A pair of local developers are seeking a tax break for a $15.3 million affordable housing project they’ve proposed on a six-acre site along the White River, west of downtown.
The Annex Group and Hageman Group plan to build a 159-unit apartment complex at 2216 W. 16th St., southeast of the 16th Street, Pershing Avenue and Lafayette Road intersection. The five-building development has been named Union @ 16th.
The proposed tax abatement from the city of Indianapolis would save the developers about $1.4 million in real property taxes over 10 years.
Hageman Group purchased the largely wooded property for $725,000 in June 2018 through two holding companies. The land was previously home to a car maintenance shop.
The Union complex would be reserved for those making between 40% and 80% of the area’s median income, or AMI: 61 units for 40% AMI; 95 units for 60% AMI; and 26 units for 80% AMI.
City documents indicate the property would have buildings ranging from two to four stories. It would include a variety of residential amenities, including a community room, fitness room, computer center, gazebo, playground and bike parking.
The developers also plan to improve sidewalks and bus shelters abutting the property and to construct a public, multimodal path connected to the White River Greenway.
The abatement request is expected to be heard by the city’s Metropolitan Development Commission on Wednesday, with city staff recommending approval. It has also been referred to the Metropolitan and Economic Development Committee of the City-County Council.
The Annex Group, which started out building student housing at universities that typically were considered commuter schools, has begun in recent years split its attention between student housing and affordable housing in university towns.
The firm was ranked seventh on IBJ’s 2018 list of the fastest-growing companies in the Indianapolis area, with 205% revenue growth between its 2015 and 2017 fiscal years.
The Annex Group is building two other “Union” projects—in Kokomo and Bloomington—and has constructed a variety of student housing projects. The firm also co-developed The Annex on 10th student living project with Hageman Group.
The partners—through Union @ 16th LP—have asked the city of Indianapolis for a 10-year tax abatement for the project “to assist in off-setting the high costs of investment associated with this proposed project and the subsidization of affordable rents,” according to filings with the city’s Department of Metropolitan Development.
Union @ 16th is expected to increase the tax value of the property by about $8.5 million. The proposed breaks would save the developer about 69%, or $1.4 million, in real property taxes.
The firms would still pay about $619,974 in real property taxes over the abatement period, along with taxes tied to the land’s current value, about $15,213 annually based on 2019 figures. After the 10-year period, they would pay about $217,035 annually on the new improvements.
The Union project is also being proposed as a low-income housing tax credit-eligible development, meaning the firm could receive additional public financing considerations.
9 thoughts on “Proposed $15.3M affordable housing complex seeks tax break from city”
No, No, No. The city is going to be completely broke when this is all over and these greedy developers want even more?
Rhea, Did you read to the end? See below. Property taxes paid on this land will rise dramatically.

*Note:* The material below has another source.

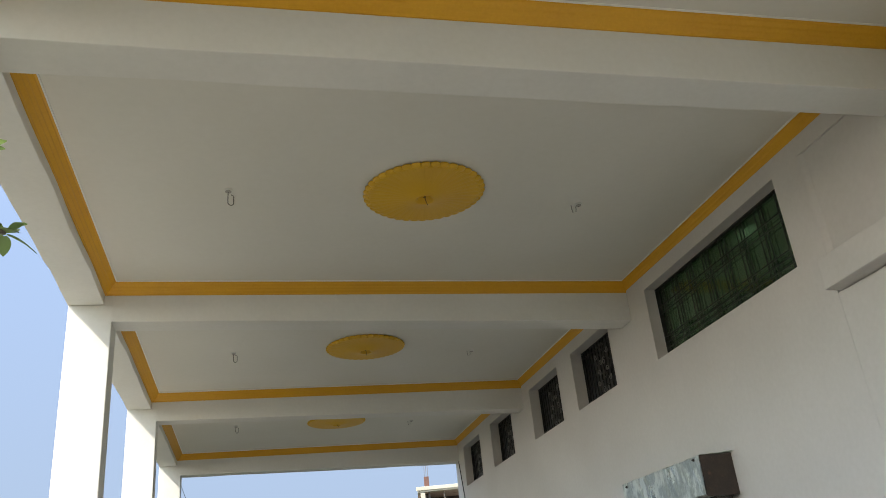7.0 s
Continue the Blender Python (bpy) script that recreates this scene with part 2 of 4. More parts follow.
def add_box(bm, x0, x1, y0, y1, z0, z1, bevel=0.0):
    r = bmesh.ops.create_cube(bm, size=1.0, matrix=Matrix.LocRotScale(((x0 + x1) / 2, (y0 + y1) / 2, (z0 + z1) / 2), None, (x1 - x0, y1 - y0, z1 - z0)))
    if bevel:
        es = list({e for v in r["verts"] for e in v.link_edges})
        bmesh.ops.bevel(bm, geom=es, offset=bevel, segments=2, affect="EDGES", profile=0.5)
    return bm


def box(x0, x1, y0, y1, z0, z1, bevel=0.0):
    return add_box(bmesh.new(), x0, x1, y0, y1, z0, z1, bevel)


def add_tube(bm, pts, radius, sides=8, cap=True):
    """A round bar through the points; radius is one number or one for each point."""
    pts = [Vector(p) for p in pts]
    radii = [radius] * len(pts) if isinstance(radius, (int, float)) else [float(r) for r in radius]
    rings, side = [], None
    for i, p in enumerate(pts):
        d = (pts[min(i + 1, len(pts) - 1)] - pts[max(i - 1, 0)]).normalized()
        if side is None:
            side = d.orthogonal().normalized()
        side = (side - d * side.dot(d)).normalized()
        up = d.cross(side)
        rings.append([bm.verts.new(p + radii[i] * (math.cos(a) * side + math.sin(a) * up)) for a in (2 * math.pi * k / sides for k in range(sides))])
    for a, b in zip(rings, rings[1:]):
        for k in range(sides):
            bm.faces.new((a[k], a[(k + 1) % sides], b[(k + 1) % sides], b[k]))
    if cap:
        bm.faces.new(rings[0][::-1])
        bm.faces.new(rings[-1])
    return bm


def tube(pts, radius, sides=8):
    return add_tube(bmesh.new(), pts, radius, sides)


def add_lathe(bm, profile, m=None, sides=16):
    """Revolves (radius, height) points about the z axis, then lays the result at the pose m."""
    rings = []
    for r, h in profile:
        rings.append([bm.verts.new(Vector((r * math.cos(2 * math.pi * k / sides), r * math.sin(2 * math.pi * k / sides), h))) for k in range(sides)])
    for a, b in zip(rings, rings[1:]):
        for k in range(sides):
            bm.faces.new((a[k], a[(k + 1) % sides], b[(k + 1) % sides], b[k]))
    bm.faces.new(rings[0][::-1])
    bm.faces.new(rings[-1])
    if m is not None:
        bmesh.ops.transform(bm, matrix=m, verts=[v for ring in rings for v in ring])
    return bm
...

“Union @ 16th is expected to increase the tax value of the property by about $8.5 million. The proposed breaks would save the developer about 69%, or $1.4 million, in real property taxes.
The firms would still pay about $619,974 in real property taxes over the abatement period, along with taxes tied to the land’s current value, about $15,213 annually based on 2019 figures. After the 10-year period, they would pay about $217,035 annually on the new improvements.”
They are also providing affordable housing. Given all the new apartments, hotels, etc. paying taxes it is doubtful that the city is going to go broke. Got to love the people that pull the automatic “greedy” developer stick.
You mean all those developments and hotels that received sweetheart abatement deals of their own, that are largely conveniently located within the downtown TIF District? Your logic is hollow and intent misguided.
As for talks about the City’s finances, has no one been paying attention the past decade and a half (even longer actually). Thankfully, the State has property tax caps because Marion County has done nothing to prove they can manage themselves responsibly.
Yes I read the story. Can nothing be built without the city having to forego taxes?
On the whole this is a good deal… hard to grasp that we need incentives like this but we do and the resulting controlled housing stock is good for a portion of our population that keeps getting pushed to the edges of the county where transportation and services are slim. Social engineering and urban planning both need a nudge sometimes to do the right thing!
We actually don’t “need” them.
They should come see me, I’ve got some property they could purchase that is in a better location, twice the space for a little bit more.
I hope the development includes some form of street-level activation and commercial space. The Annex is really ugly and doesn’t take advantage of its riverside location.